- **STORED DATA**:
Start

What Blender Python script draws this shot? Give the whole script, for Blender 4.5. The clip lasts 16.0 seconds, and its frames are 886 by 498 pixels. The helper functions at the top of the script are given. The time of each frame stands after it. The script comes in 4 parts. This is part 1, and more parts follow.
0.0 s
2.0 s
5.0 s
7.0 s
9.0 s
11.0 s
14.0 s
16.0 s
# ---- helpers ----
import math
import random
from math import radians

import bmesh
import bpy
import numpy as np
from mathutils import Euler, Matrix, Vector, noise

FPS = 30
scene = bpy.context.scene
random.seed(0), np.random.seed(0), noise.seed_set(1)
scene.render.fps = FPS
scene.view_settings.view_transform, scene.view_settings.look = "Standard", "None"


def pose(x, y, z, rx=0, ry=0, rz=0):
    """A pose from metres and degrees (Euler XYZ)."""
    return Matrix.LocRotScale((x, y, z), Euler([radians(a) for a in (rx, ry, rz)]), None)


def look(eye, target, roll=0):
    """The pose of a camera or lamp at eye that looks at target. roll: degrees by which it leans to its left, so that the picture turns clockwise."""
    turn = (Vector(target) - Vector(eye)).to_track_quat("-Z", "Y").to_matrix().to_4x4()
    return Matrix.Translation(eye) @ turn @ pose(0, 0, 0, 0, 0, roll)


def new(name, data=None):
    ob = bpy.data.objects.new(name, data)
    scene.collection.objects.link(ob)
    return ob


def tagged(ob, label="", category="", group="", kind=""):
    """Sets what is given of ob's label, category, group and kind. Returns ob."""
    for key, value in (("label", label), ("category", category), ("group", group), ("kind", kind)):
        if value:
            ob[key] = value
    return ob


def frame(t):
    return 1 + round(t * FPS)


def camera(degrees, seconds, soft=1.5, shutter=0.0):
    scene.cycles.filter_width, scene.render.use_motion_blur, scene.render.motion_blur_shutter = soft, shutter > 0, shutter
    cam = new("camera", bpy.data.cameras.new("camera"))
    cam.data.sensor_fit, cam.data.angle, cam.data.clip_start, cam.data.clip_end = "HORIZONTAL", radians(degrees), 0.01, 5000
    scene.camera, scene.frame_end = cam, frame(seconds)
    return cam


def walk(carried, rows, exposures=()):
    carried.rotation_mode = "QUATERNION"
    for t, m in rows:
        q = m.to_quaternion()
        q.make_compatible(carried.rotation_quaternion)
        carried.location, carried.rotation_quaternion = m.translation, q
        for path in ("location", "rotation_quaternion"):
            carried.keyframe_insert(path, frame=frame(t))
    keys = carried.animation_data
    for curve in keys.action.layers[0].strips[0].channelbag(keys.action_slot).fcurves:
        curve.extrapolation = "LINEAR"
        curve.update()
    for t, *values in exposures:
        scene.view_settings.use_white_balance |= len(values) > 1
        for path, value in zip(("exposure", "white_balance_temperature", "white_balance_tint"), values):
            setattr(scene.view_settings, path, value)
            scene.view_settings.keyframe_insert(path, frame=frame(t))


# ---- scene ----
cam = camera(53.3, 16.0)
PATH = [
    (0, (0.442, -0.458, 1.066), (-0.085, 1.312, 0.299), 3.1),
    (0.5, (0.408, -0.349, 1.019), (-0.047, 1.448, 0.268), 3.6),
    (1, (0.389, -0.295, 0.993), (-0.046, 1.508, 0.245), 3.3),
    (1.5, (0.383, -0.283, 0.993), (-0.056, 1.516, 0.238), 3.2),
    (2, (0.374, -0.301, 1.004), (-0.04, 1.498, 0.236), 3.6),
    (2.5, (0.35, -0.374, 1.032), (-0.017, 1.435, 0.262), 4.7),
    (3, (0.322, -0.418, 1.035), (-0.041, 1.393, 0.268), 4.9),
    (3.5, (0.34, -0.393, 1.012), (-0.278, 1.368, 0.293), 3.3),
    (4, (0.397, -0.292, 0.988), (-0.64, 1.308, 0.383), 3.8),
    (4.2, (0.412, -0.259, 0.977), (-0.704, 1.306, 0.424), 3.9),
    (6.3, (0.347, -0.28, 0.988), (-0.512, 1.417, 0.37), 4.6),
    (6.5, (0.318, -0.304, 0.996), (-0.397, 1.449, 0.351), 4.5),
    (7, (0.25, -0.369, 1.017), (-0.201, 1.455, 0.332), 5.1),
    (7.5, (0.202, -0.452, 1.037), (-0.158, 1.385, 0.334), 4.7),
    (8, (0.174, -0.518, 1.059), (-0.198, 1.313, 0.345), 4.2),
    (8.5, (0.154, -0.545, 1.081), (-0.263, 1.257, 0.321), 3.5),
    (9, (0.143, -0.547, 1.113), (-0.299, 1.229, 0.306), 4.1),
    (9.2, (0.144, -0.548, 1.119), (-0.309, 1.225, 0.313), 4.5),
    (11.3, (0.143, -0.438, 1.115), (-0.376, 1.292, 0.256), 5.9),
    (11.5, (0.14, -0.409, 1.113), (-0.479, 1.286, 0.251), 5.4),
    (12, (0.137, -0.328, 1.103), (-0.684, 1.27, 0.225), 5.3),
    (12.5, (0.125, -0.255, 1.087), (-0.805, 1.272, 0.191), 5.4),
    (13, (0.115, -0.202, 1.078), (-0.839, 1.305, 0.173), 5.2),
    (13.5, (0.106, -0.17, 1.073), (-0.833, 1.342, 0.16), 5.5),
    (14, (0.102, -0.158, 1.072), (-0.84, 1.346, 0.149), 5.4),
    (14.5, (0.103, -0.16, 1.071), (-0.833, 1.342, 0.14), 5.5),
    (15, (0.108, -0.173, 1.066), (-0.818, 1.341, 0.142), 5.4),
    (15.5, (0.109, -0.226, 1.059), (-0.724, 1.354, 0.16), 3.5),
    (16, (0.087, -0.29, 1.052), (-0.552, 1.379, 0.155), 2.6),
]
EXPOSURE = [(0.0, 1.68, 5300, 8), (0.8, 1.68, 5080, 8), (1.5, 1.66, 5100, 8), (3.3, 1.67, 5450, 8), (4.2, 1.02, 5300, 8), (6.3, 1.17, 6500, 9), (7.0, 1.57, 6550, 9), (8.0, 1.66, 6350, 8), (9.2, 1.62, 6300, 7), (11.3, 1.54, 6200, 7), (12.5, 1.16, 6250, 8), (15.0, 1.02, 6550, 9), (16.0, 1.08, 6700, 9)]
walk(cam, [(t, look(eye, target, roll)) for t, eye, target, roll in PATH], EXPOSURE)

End
Start

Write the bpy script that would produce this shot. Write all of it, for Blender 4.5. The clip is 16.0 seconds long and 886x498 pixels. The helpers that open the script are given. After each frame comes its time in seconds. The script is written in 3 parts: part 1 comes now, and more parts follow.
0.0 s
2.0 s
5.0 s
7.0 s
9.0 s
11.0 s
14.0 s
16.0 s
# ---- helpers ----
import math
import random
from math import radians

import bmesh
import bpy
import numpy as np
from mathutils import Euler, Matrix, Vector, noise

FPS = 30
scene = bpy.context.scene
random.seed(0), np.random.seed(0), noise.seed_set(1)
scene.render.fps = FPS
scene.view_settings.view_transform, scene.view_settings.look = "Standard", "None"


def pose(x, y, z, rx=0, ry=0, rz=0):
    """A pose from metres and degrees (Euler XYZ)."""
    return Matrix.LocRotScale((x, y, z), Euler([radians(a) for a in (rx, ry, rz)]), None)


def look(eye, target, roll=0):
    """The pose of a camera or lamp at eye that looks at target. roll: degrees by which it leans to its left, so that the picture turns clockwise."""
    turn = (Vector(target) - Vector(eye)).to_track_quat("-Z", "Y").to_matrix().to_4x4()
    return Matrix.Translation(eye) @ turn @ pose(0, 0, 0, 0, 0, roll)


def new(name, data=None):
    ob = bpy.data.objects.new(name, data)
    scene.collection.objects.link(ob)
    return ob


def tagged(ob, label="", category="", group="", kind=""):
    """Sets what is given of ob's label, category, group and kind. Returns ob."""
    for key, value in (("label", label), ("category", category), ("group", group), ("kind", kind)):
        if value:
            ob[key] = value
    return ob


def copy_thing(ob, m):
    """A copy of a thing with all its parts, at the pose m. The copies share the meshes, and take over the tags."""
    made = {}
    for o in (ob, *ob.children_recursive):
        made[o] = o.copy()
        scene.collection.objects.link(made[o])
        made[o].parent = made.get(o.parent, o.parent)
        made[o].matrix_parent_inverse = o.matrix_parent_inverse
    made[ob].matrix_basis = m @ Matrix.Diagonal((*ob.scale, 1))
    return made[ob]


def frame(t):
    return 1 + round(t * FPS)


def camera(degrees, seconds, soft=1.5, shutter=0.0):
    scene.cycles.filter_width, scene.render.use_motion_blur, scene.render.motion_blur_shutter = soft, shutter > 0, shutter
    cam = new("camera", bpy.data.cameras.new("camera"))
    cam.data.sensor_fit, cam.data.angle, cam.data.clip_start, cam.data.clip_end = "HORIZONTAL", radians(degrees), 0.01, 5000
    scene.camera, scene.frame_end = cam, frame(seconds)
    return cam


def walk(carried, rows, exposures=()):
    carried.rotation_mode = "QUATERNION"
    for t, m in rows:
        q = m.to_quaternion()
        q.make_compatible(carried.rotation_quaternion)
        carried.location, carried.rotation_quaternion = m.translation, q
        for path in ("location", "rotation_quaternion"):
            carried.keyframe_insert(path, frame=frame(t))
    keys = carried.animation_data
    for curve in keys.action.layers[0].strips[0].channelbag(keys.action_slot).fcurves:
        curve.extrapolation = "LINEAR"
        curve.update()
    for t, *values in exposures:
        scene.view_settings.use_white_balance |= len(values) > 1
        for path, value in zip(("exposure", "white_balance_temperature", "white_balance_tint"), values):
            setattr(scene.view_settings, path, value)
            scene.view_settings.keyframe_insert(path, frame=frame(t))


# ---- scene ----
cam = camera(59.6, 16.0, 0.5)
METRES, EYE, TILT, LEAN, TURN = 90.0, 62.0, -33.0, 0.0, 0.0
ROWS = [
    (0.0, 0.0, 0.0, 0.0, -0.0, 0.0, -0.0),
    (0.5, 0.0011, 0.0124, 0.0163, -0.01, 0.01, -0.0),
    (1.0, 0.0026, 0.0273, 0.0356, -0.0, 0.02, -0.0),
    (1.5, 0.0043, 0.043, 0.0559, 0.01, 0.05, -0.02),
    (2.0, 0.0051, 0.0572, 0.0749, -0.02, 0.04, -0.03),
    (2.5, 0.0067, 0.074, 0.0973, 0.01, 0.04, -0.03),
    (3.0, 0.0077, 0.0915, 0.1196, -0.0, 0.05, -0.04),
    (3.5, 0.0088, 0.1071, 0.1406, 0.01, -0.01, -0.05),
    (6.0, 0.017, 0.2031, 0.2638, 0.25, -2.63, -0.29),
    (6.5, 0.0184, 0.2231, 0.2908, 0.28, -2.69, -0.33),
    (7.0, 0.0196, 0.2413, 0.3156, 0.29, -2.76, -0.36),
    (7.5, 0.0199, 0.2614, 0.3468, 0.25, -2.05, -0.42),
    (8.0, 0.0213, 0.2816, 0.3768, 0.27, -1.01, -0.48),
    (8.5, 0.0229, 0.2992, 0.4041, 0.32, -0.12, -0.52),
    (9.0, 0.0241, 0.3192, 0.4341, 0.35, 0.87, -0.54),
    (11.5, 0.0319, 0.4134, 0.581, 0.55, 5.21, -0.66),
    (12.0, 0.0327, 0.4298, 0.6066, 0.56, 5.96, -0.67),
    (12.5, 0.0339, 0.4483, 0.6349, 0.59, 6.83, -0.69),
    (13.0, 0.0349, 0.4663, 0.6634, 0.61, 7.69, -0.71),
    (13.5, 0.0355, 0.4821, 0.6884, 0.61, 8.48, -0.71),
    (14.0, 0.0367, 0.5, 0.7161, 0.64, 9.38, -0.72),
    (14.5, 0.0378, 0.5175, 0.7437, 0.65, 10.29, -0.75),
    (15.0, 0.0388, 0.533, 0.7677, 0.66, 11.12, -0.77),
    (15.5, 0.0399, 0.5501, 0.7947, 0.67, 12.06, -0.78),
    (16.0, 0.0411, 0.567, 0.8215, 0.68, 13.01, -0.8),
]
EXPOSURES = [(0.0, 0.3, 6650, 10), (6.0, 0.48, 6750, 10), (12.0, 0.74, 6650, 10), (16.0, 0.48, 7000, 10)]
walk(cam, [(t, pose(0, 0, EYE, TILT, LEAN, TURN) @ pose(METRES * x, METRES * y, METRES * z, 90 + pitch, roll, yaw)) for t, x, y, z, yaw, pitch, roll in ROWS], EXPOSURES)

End
Start

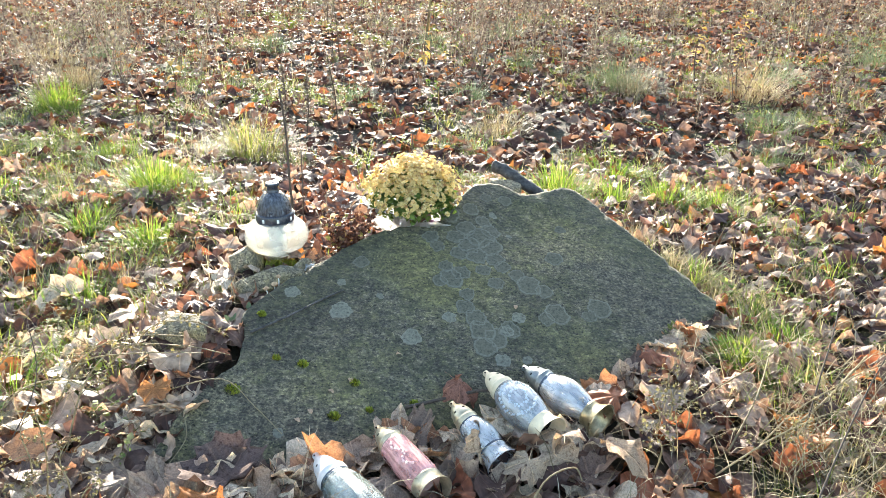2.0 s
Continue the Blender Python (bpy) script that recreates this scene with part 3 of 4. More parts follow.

End

- **DIRECTIONS**: Tally every line of the listing that holds the string "shot", then give the number by itself.

- **REPLY TO THE EXERCISE**: 2